Figure 8. AGC display of single shot records in relation to the parent record using different signals.

It can also be seen from the multi-frequency scan (Fig. 9) that the single shot record obtained by correlating the surface vibration signal recorded by the geophone with the mother record is significantly better than the single shot record obtained by correlating the reference signal in different frequency bands.

Figure 9. Two types of records (30-60Hz) filter display.

From the quantitative analysis of the signal-to-noise ratio of the two methods (Fig.10), it can be seen that the single shot correlation using the geophone to record the surface vibration signal is higher than the single shot correlation using the reference signal.

Figure 10. Quantitative analysis of signal-to-noise ratio.

From the comparison and analysis of the profiles obtained by the two methods (Fig. 11), the profiles obtained by using the geophone to record the surface vibration signal, the reflection of each layer is clearer and more continuous, and the signal-to-noise ratio is obviously improved.

Figure 11. Sectional comparison of two methods.

3.Conclusion

The closer the correlation signal is to the wavelet in the mother dataset, the better the quality of the correlation single shot, the higher the signal-to-noise ratio and the higher the resolution.

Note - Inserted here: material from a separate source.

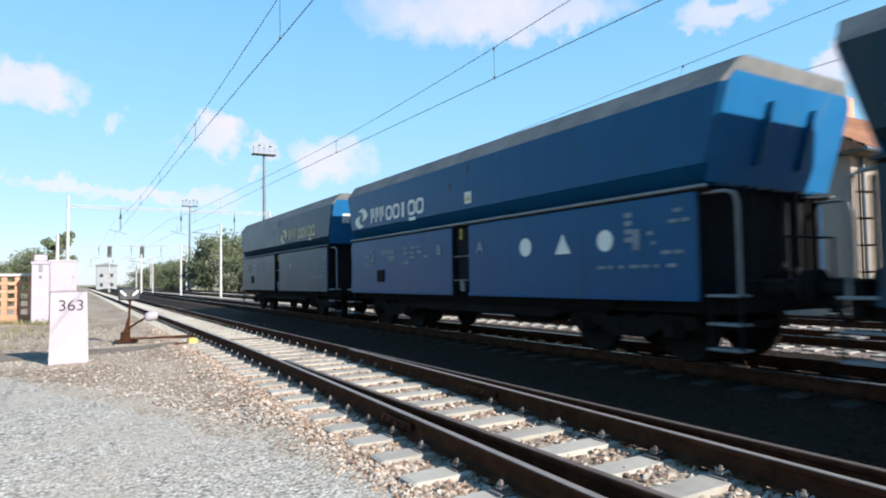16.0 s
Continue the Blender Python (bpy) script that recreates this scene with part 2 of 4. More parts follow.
M = {
    "dust": surface("coal dust", [(0.10, 0.10, 0.095), (0.20, 0.195, 0.18)], 2.0, 0.9, 0, 0.3, 40, stains=(1.2, (0.07, 0.08, 0.09), 0.5, 0.7, (1, 1, 1))),
    "dust_brown": surface("brown roof dust", [(0.075, 0.058, 0.056), (0.15, 0.122, 0.116)], 2.0, 0.9, 0, 0.3, 40),
    "dust_blue": surface("thin dust over blue paint", [(0.035, 0.085, 0.16), (0.10, 0.16, 0.23), (0.30, 0.33, 0.35)], 1.6, 0.8, 0, 0.3, 30, stains=(2.2, (0.32, 0.33, 0.33), 0.56, 0.66, (1, 1, 1))),
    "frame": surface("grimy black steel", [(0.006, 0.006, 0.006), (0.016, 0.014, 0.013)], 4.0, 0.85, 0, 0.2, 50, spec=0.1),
    "frame_grey": surface("grey painted steel", [(0.12, 0.13, 0.14), (0.22, 0.22, 0.21)], 3.0, 0.6, 0, 0.1, 50),
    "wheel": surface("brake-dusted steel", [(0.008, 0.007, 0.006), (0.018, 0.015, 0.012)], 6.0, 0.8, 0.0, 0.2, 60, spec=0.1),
    "end_blue": surface("clean blue end paint", [(0.009, 0.095, 0.225), (0.015, 0.13, 0.29)], 1.2, 0.5, 0, 0.05, 30, spec=0.08, stains=(1.5, (0.06, 0.13, 0.20), 0.58, 0.8, (3, 3, 0.4))),
    "end_brown": surface("clean red-brown end paint", [(0.16, 0.050, 0.036), (0.22, 0.075, 0.052)], 1.2, 0.5, 0, 0.05, 30, spec=0.3),
    "weed": stones_mat("dry weeds", [(0.10, 0.12, 0.04), (0.20, 0.19, 0.08), (0.30, 0.26, 0.14), (0.14, 0.16, 0.06)]),
    # near black: the shade between the wagon ends is in this colour
    "chute": surface("chute steel darkened for shade", [(0.008, 0.009, 0.011), (0.02, 0.02, 0.022)], 2.0, 0.9, 0, 0.2, 40, spec=0.1),
    "spray_dark": surface("dark spray paint", [(0.007, 0.0085, 0.010), (0.016, 0.018, 0.020)], 3.0, 0.7, 0, 0.0, 40),
    "plate_white": surface("white plate enamel", [(0.55, 0.55, 0.53), (0.70, 0.69, 0.66)], 3.0, 0.5, 0, 0.05, 40),
    "spray": surface("grey spray paint", [(0.26, 0.28, 0.30), (0.42, 0.43, 0.43)], 3.0, 0.7, 0, 0.0, 40),
    # dusty beige, made paler as if lit by sky and ground
    "rear_wall": surface("dusty end wall lightened for sky light", [(0.14, 0.12, 0.10), (0.24, 0.205, 0.17)], 2.0, 0.85, 0, 0.15, 40, spec=0.1),
    "gold": surface("yellowed lettering paint", [(0.46, 0.38, 0.22), (0.60, 0.52, 0.34)], 2.5, 0.6, 0, 0.05, 40),
    "cream": surface("cream lettering paint", [(0.60, 0.58, 0.50), (0.78, 0.76, 0.68)], 2.5, 0.6, 0, 0.05, 40),
    "faint": surface("weathered lettering paint", [(0.10, 0.14, 0.17), (0.24, 0.26, 0.27)], 3.0, 0.7, 0, 0.05, 40),
    "red": surface("faded red paint", [(0.42, 0.10, 0.08), (0.55, 0.16, 0.12)], 4.0, 0.6, 0, 0.05, 40),
    "ochre": surface("ochre sign paint", [(0.42, 0.25, 0.07), (0.54, 0.34, 0.12)], 5.0, 0.6, 0, 0.1, 50),
    "yellow": surface("yellow paint", [(0.40, 0.30, 0.06), (0.52, 0.40, 0.10)], 5.0, 0.6, 0, 0.1, 50),
    "white": surface("white paint", [(0.31, 0.268, 0.298), (0.37, 0.325, 0.355)], 2.0, 0.7, 0, 0.1, 30, stains=(1.5, (0.5, 0.46, 0.42), 0.6, 0.8, (2, 2, 0.6))),
    "black": surface("black paint", [(0.015, 0.015, 0.018), (0.04, 0.04, 0.045)], 4.0, 0.55, 0, 0.05, 40),
    "rust": surface("rusted rail steel", [(0.020, 0.0080, 0.0044), (0.046, 0.0195, 0.0098), (0.076, 0.0335, 0.0175)], 6.0, 0.85, 0.0, 0.35, 70, spec=0.05),
    "steel": surface("worn running surface", [(0.20, 0.165, 0.14), (0.32, 0.275, 0.24)], 5.0, 0.5, 0.3, 0.05, 60),
    "polished": surface("polished running surface", [(0.30, 0.28, 0.26), (0.42, 0.40, 0.38)], 5.0, 0.28, 1.0, 0.03, 60),
    "dullsteel": surface("dull running surface", [(0.10, 0.07, 0.055), (0.20, 0.15, 0.12)], 5.0, 0.55, 0.4, 0.05, 60),
    "concrete": surface("sleeper concrete", [(0.25, 0.225, 0.185), (0.37, 0.34, 0.285)], 5.0, 0.9, 0, 0.5, 90, spread=0.25, stains=(3.0, (0.22, 0.18, 0.14), 0.58, 0.78, (1, 1, 1))),
    # darkened copy of the sleeper concrete: shade beneath the train as colour
    "shaded_concrete": surface("sleeper concrete darkened for shade", [(0.012, 0.0085, 0.006), (0.025, 0.019, 0.0135)], 5.0, 0.9, 0, 0.5, 90, spread=0.25),
    "clip": surface("fastening steel", [(0.085, 0.055, 0.040), (0.26, 0.22, 0.19)], 20.0, 0.55, 0.3, 0.1, 80, spread=0.3),
    "ballast": stony("brown ballast", [(0.14, 0.092, 0.060), (0.30, 0.225, 0.16), (0.22, 0.155, 0.105), (0.45, 0.37, 0.285), (0.27, 0.20, 0.14)], 0.045, 0.8, 0.02, (0.45, (0.37, 0.31, 0.235), 0.65)),
    # dark ballast; the browns are lowered further for the train's shadow
    "oiled": stony("dark ballast with painted shadow", [(0.011, 0.0060, 0.0024), (0.024, 0.0136, 0.0056), (0.0165, 0.0092, 0.0038), (0.034, 0.0198, 0.0088)], 0.06, 0.8, 0.03, (0.5, (0.019, 0.0112, 0.0052), 0.5)),
    "grey_ballast": stony("pale ballast", [(0.13, 0.095, 0.078), (0.28, 0.225, 0.19), (0.20, 0.15, 0.125), (0.34, 0.29, 0.25)], 0.06, 0.8, 0.03),
    "path": stony("grey chippings", [(0.17, 0.152, 0.125), (0.44, 0.41, 0.35), (0.32, 0.295, 0.25), (0.60, 0.56, 0.49), (0.40, 0.355, 0.29)], 0.032, 0.8, 0.012, (1.3, (0.37, 0.32, 0.25), 0.6)),
    "mixed": stony("mixed dusty gravel", [(0.17, 0.135, 0.095), (0.40, 0.345, 0.27), (0.30, 0.245, 0.185), (0.54, 0.48, 0.39), (0.36, 0.30, 0.22)], 0.038, 0.8, 0.015, (0.9, (0.37, 0.32, 0.25), 0.6)),
    "asphalt": surface("worn asphalt", [(0.17, 0.17, 0.17), (0.27, 0.265, 0.26)], 1.0, 0.92, 0, 0.5, 90, stains=(0.8, (0.36, 0.35, 0.33), 0.5, 0.7, (1, 1, 1))),
    "soil": stony("dark trodden soil", [(0.13, 0.105, 0.08), (0.22, 0.18, 0.14), (0.17, 0.14, 0.11)], 0.04, 0.6, 0.015, (0.8, (0.20, 0.17, 0.13), 0.5)),
    "grass": surface("dry grass ground", [(0.10, 0.11, 0.045), (0.20, 0.18, 0.09), (0.26, 0.22, 0.13)], 0.6, 0.95, 0, 0.6, 25),
    "brick": surface("orange brick", [(0.40, 0.19, 0.11), (0.52, 0.27, 0.165)], 8.0, 0.85, 0, 0.3, 70, spread=0.4),
    "galv": surface("galvanised steel", [(0.08, 0.092, 0.105), (0.14, 0.155, 0.17)], 4.0, 0.5, 0.4, 0.05, 40),
    "pole_white": surface("pale concrete pole", [(0.36, 0.35, 0.34), (0.46, 0.45, 0.44)], 1.0, 0.8, 0, 0.1, 30),
    "wire": surface("contact wire", [(0.04, 0.045, 0.05), (0.08, 0.085, 0.09)], 4.0, 0.6, 0.5, 0.0, 40),
    "bark": surface("bark", [(0.06, 0.045, 0.03), (0.12, 0.09, 0.06)], 6.0, 0.9, 0, 0.6, 40),
    "stones": stones_mat("ballast stones", [(0.14, 0.075, 0.045), (0.28, 0.18, 0.115), (0.46, 0.365, 0.27), (0.19, 0.11, 0.066), (0.56, 0.48, 0.39), (0.30, 0.20, 0.13)]),
    "shoulder_stones": stones_mat("beige stones", [(0.19, 0.155, 0.118), (0.36, 0.305, 0.24), (0.50, 0.44, 0.36), (0.26, 0.215, 0.165), (0.62, 0.56, 0.485)]),
    "pebbles": stones_mat("grey pebbles", [(0.24, 0.235, 0.22), (0.42, 0.41, 0.385), (0.32, 0.30, 0.27), (0.56, 0.545, 0.51)]),
    "leaf": stones_mat("leaves", [(0.045, 0.070, 0.030), (0.080, 0.115, 0.050), (0.105, 0.14, 0.065), (0.060, 0.088, 0.040)]),
    "render": surface("pale wall render", [(0.23, 0.185, 0.145), (0.30, 0.25, 0.20)], 1.0, 0.9, 0, 0.2, 40),
    "far_wall": surface("weathered grey wall", [(0.20, 0.22, 0.22), (0.30, 0.31, 0.30)], 1.0, 0.9, 0, 0.2, 40),
    "tile": surface("weathered red roof tile", [(0.20, 0.085, 0.045), (0.32, 0.15, 0.08)], 3.0, 0.85, 0, 0.2, 40, spread=0.3),
    "roof": surface("grey roofing", [(0.12, 0.12, 0.13), (0.20, 0.20, 0.21)], 2.0, 0.8, 0, 0.2, 40),
    "glass": surface("dark window glass", [(0.03, 0.04, 0.05), (0.05, 0.06, 0.07)], 1.0, 0.1, 0, 0.0, 40),
}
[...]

Compared to the reference signal and the force signal, it is closer to the wavelet in the mother data set. It can improve the signal-to-noise ratio and resolution of the corresponding single shot, improving the quality of the single shot and helping to improve the imaging effect of seismic data. Using the geophone recording signal near the vibroseis to approximate the actual vibration signal generated by the surface, compared with the reference signal and the force signal, it is closer to the wavelet in the mother record.